● **Written problem**: Output all the data exactly. Pictures do not belong in the copy.

● **Data provided**:
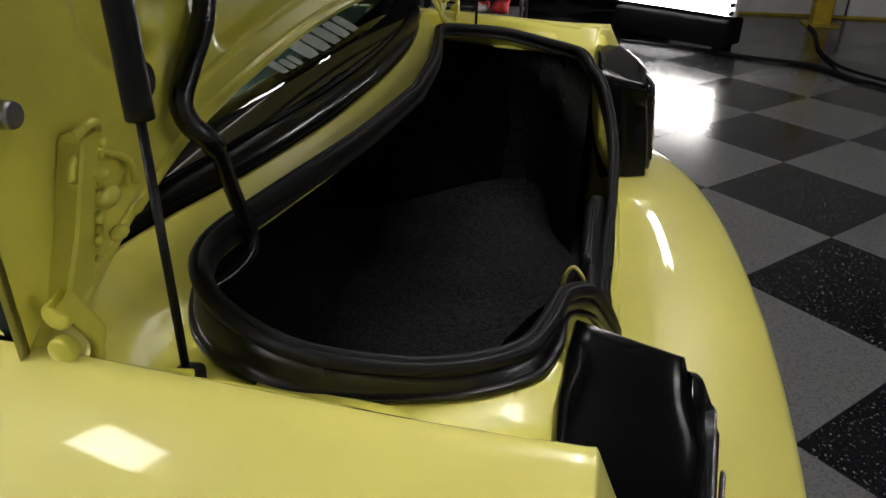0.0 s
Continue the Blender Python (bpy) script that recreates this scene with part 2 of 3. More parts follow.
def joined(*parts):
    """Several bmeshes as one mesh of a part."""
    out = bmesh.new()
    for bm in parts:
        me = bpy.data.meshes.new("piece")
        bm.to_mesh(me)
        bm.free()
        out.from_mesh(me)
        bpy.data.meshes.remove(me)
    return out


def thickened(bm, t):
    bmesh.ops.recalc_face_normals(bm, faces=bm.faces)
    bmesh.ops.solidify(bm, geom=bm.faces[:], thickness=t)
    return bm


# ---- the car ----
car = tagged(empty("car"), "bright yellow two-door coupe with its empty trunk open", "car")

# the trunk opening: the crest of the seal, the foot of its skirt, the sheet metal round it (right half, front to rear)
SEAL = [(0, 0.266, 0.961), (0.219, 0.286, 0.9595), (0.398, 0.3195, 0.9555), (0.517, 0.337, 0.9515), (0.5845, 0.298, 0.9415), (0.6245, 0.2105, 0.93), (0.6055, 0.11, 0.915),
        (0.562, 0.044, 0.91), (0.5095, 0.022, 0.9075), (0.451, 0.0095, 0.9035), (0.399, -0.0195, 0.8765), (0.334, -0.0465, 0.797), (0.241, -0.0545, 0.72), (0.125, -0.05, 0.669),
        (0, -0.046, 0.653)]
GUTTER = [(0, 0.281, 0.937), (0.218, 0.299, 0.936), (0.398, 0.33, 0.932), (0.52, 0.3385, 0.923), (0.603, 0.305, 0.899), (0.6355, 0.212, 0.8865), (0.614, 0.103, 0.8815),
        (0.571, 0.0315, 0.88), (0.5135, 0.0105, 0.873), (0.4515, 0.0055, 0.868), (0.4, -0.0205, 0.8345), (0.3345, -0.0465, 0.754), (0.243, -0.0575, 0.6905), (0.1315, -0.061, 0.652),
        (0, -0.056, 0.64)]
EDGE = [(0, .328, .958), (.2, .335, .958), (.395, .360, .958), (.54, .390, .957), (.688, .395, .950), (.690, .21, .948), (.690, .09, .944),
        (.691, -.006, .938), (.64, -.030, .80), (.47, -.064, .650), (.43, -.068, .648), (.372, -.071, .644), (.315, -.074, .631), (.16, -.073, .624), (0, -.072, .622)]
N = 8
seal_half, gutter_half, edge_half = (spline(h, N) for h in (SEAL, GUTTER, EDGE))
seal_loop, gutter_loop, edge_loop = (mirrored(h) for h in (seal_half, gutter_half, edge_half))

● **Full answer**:
0.0 s
Continue the Blender Python (bpy) script that recreates this scene with part 2 of 3. More parts follow.
def joined(*parts):
    """Several bmeshes as one mesh of a part."""
    out = bmesh.new()
    for bm in parts:
        me = bpy.data.meshes.new("piece")
        bm.to_mesh(me)
        bm.free()
        out.from_mesh(me)
        bpy.data.meshes.remove(me)
    return out


def thickened(bm, t):
    bmesh.ops.recalc_face_normals(bm, faces=bm.faces)
    bmesh.ops.solidify(bm, geom=bm.faces[:], thickness=t)
    return bm


# ---- the car ----
car = tagged(empty("car"), "bright yellow two-door coupe with its empty trunk open", "car")

# the trunk opening: the crest of the seal, the foot of its skirt, the sheet metal round it (right half, front to rear)
SEAL = [(0, 0.266, 0.961), (0.219, 0.286, 0.9595), (0.398, 0.3195, 0.9555), (0.517, 0.337, 0.9515), (0.5845, 0.298, 0.9415), (0.6245, 0.2105, 0.93), (0.6055, 0.11, 0.915),
        (0.562, 0.044, 0.91), (0.5095, 0.022, 0.9075), (0.451, 0.0095, 0.9035), (0.399, -0.0195, 0.8765), (0.334, -0.0465, 0.797), (0.241, -0.0545, 0.72), (0.125, -0.05, 0.669),
        (0, -0.046, 0.653)]
GUTTER = [(0, 0.281, 0.937), (0.218, 0.299, 0.936), (0.398, 0.33, 0.932), (0.52, 0.3385, 0.923), (0.603, 0.305, 0.899), (0.6355, 0.212, 0.8865), (0.614, 0.103, 0.8815),
        (0.571, 0.0315, 0.88), (0.5135, 0.0105, 0.873), (0.4515, 0.0055, 0.868), (0.4, -0.0205, 0.8345), (0.3345, -0.0465, 0.754), (0.243, -0.0575, 0.6905), (0.1315, -0.061, 0.652),
        (0, -0.056, 0.64)]
EDGE = [(0, .328, .958), (.2, .335, .958), (.395, .360, .958), (.54, .390, .957), (.688, .395, .950), (.690, .21, .948), (.690, .09, .944),
        (.691, -.006, .938), (.64, -.030, .80), (.47, -.064, .650), (.43, -.068, .648), (.372, -.071, .644), (.315, -.074, .631), (.16, -.073, .624), (0, -.072, .622)]
N = 8
seal_half, gutter_half, edge_half = (spline(h, N) for h in (SEAL, GUTTER, EDGE))
seal_loop, gutter_loop, edge_loop = (mirrored(h) for h in (seal_half, gutter_half, edge_half))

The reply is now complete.